Wir stiegen in Gabes Auto ein und während wir zum Cafe fuhren, erzählte ihm Janet von ihrem gestrigen Abend. "... und dann war da diese schreckliche Dame beim Eintritt. Ich sage es dir: einfach schrecklich! Sie hatte ganz faltige Haut und Fingernägel, fast so lang wie meine Nase waren! Und dazu hatte sie sie schwarz lackiert. Aber der grösste Teil des Lackes war schon abgesplittert..." Nach einer Weile hörte ich dem Gespräch gar nicht mehr zu und wendete mich dem laufenden Radio. "... nach langer Arbeit auf der Autobahn in Richtung Valley Stream konnte der umgekippte LKW wieder hochgehoben und der Fahrer in Sicherheit gebracht werden..." "Valley Stream, Valley Stream, Valley Stream... Irgendwie kam mir das bekannt vor..." Dann fiel es mir wieder ein. Letztes Jahr hatte ich in einem Buch davon gelesen. Ein Dorf, circa 30 000 Einwohner. Dort würde ich gerne mal hin. Einfach mal weg aus dieser Grossstadt und vorallem mal weg von Brigitte. Johnny müsste natürlich mitkommen. Brigitte wäre dann zwar wieder alleine, aber ich glaube daran ist schon gewohnt. Sie hat schon neun Ex-Männer. Ich meine, welche Frau hat schon neun Ex-Männer. Mit einem war sie sogar nur drei Tage lang verheiratet. Und alle davon waren natürlich Milliardäre. Und das komischste daran ist, dass ich an keiner der neun Hochzeiten jemals eingeladen wurde. Sie hatte immer eine gute Ausrede dafür, dass ich nicht kommen sollte. Einmal hat sie sogar gesagt:" Es bräuchte jemanden der auf das Haus aufpasse." Aber ehrlich gesagt stört es mich gar nicht, dass ich nie eingeladen wurde. Sonst hätte ich mir ein neues Kleid kaufen müssen, ihnen sogar ein Geschenk machen sollen oder aber für die beiden Turteltäubchen ein romantische Rede halten. Ich glaube, ich hätte mich dann auf der Bühne vor Ekel übergeben müssen, wenn sie sich dann küssten und Brigitte mir einen Luftkuss gesendet hätte. Einfach ekelhaft!

Meine Gedanken wurden von Janet unterbrochen:" Sag mal Beccy, in welche Klasse gehst du denn eigentlich?"
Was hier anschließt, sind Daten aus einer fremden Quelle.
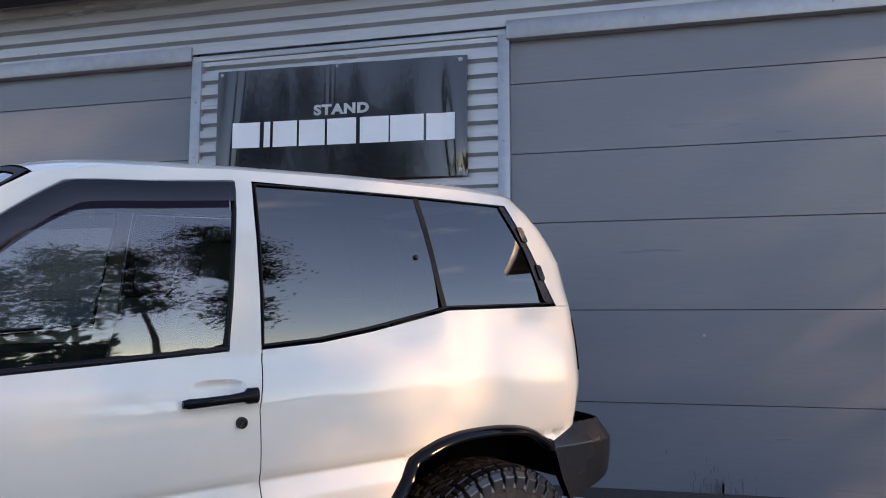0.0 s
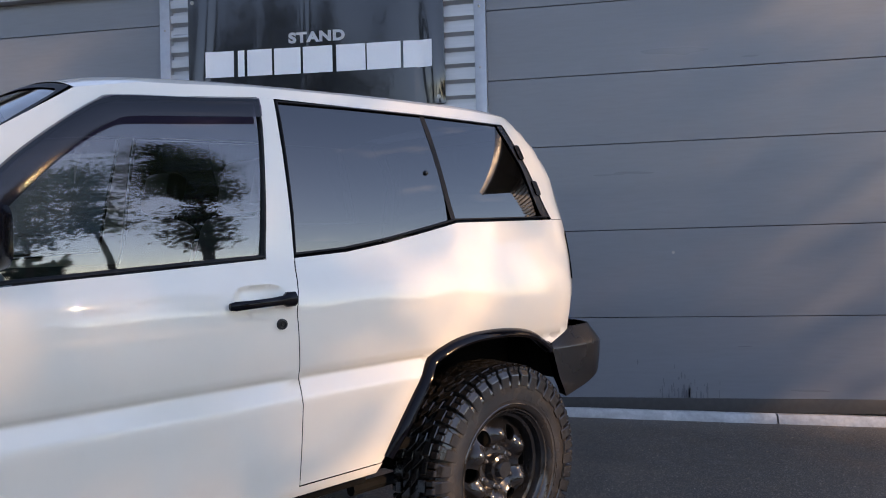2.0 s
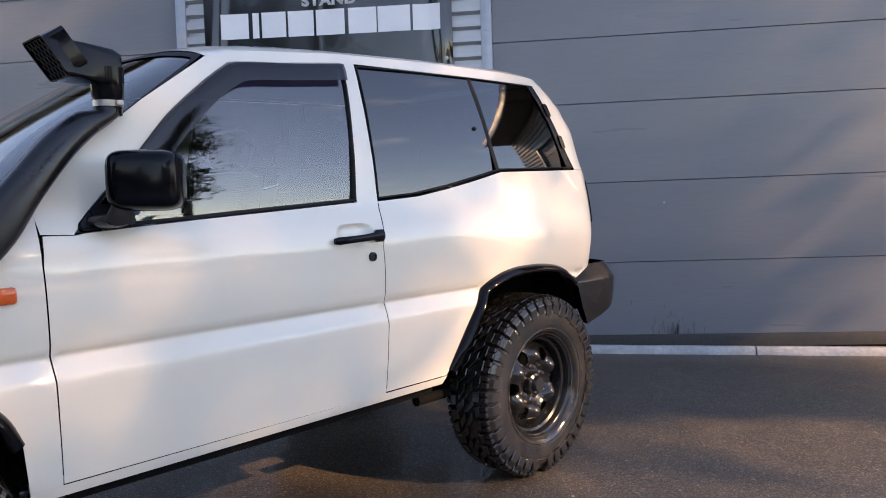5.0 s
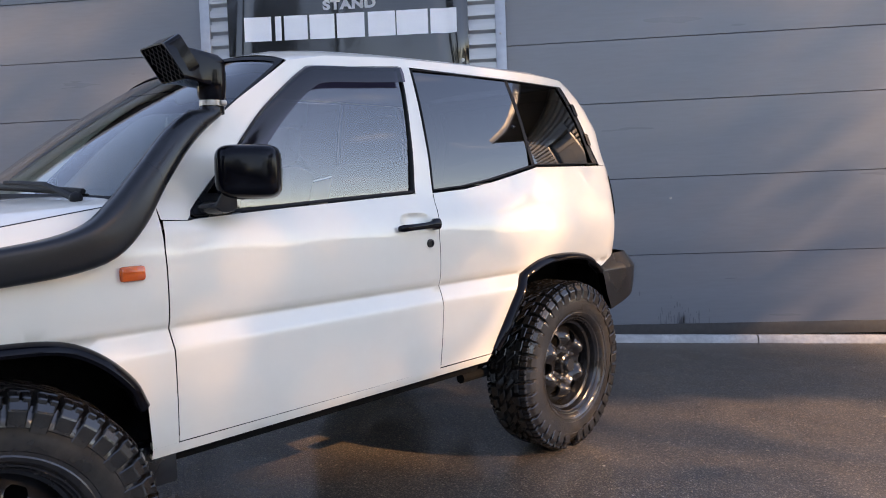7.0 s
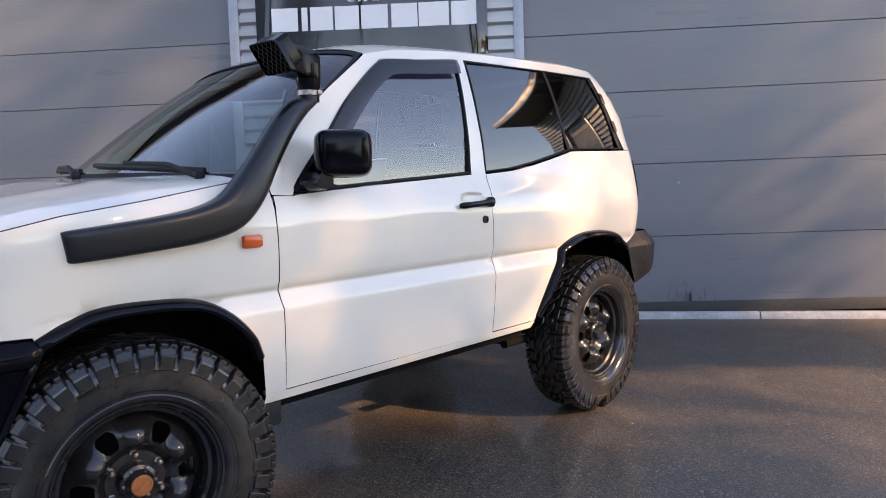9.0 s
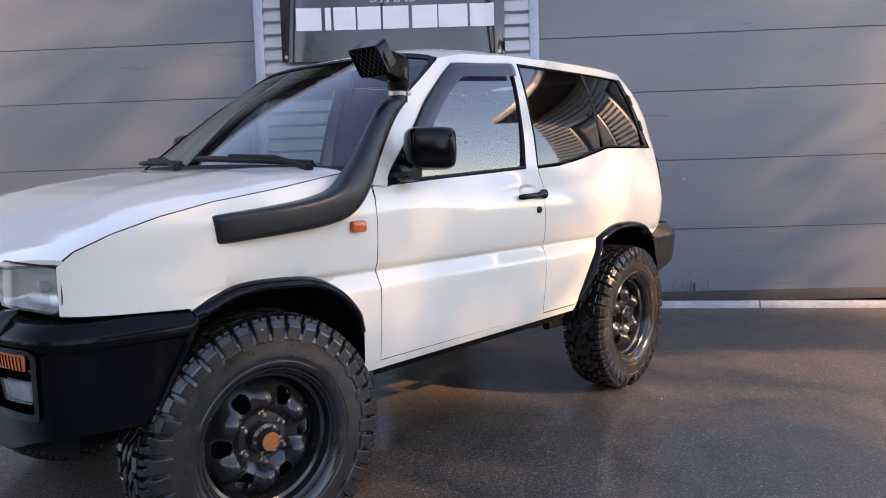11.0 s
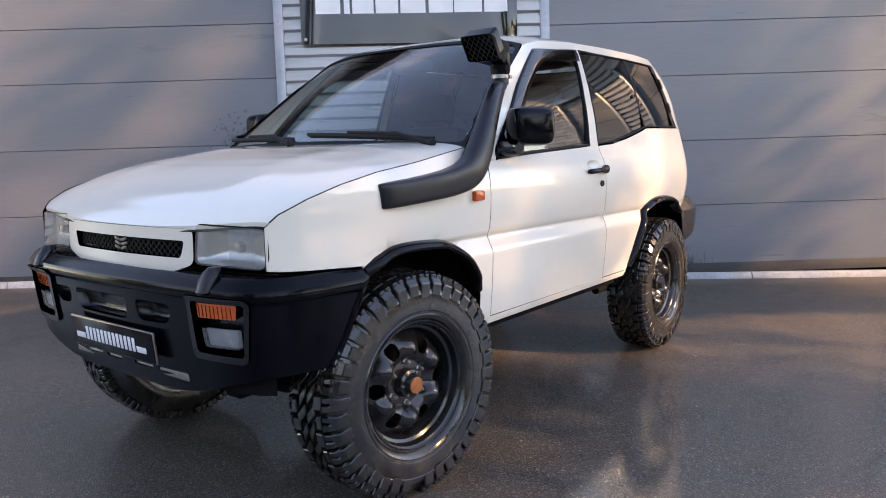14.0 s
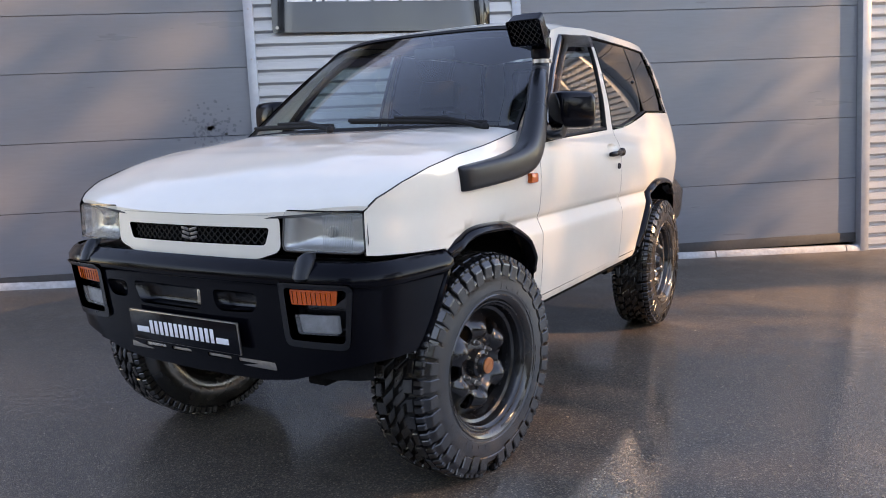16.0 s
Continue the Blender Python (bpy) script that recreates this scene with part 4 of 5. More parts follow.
def bumper_map(u, z):
    """u: length round the bumper from its middle; z: height."""
    s = abs(u)
    x, y = float(np.interp(s, ARC, [p.x for p in PLAN])), float(np.interp(s, ARC, [p.y for p in PLAN]))
    x2, y2 = float(np.interp(s + 0.01, ARC, [p.x for p in PLAN])), float(np.interp(s + 0.01, ARC, [p.y for p in PLAN]))
    t = Vector((x2 - x, y2 - y, 0))
    t = t.normalized() if t.length > 1e-6 else Vector((-1, 0, 0))
    n = Vector((t.y, -t.x, 0))
    d = float(np.interp(z, [0.46, 0.52, 0.60, 0.70, 0.828, 0.840, 0.868, 0.882, 0.896, 0.905, 0.93], [-0.075, -0.048, -0.030, -0.014, 0.0, 0.013, 0.013, 0.002, -0.010, -0.024, -0.063]))
    p = Vector((x, y, z)) + n * d
    return Vector((p.x, math.copysign(p.y, u) if u else 0.0, z))


U1 = ARC[-1]
half = [(0.0, 0.497), (0.30, 0.502), (0.42, 0.520), (0.60, 0.575), (0.72, 0.598), (0.80, 0.600), (U1 - 0.155, 0.597), (U1 - 0.125, 0.66), (U1 - 0.065, 0.79), (U1 - 0.01, 0.892), (U1 - 0.015, 0.903)]
outline = half + [(-a, b) for a, b in half[::-1] if a > 0]
pockets = [rounded([(0.448, 0.828), (0.452, 0.664), (0.648, 0.664), (0.664, 0.828)], 0.015)]
pockets.append([(-a, b) for a, b in pockets[0]][::-1])
slots = [rounded([(0.135, 0.800), (0.150, 0.728), (0.315, 0.735), (0.335, 0.800)], 0.03), rounded([(-0.255, 0.800), (-0.230, 0.722), (0.075, 0.722), (0.085, 0.800)], 0.022), rounded([(-0.42, 0.795), (-0.395, 0.735), (-0.30, 0.735), (-0.29, 0.795)], 0.03)]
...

"Ich habe letztes Jahr die 12. Klasse abgeschlossen. Und ihr?"

"Wir gehen dieses Jahr aufs College", sagte Gabe und grinste mich über den Spiegel an.

Na toll! Alle haben schon Pläne für die Zukunft nur ich nicht. Wenigstens weiss ich etwas über meine Zukunft: Ich werde von hier weggehen. Und Johnny werde ich mitnehmen.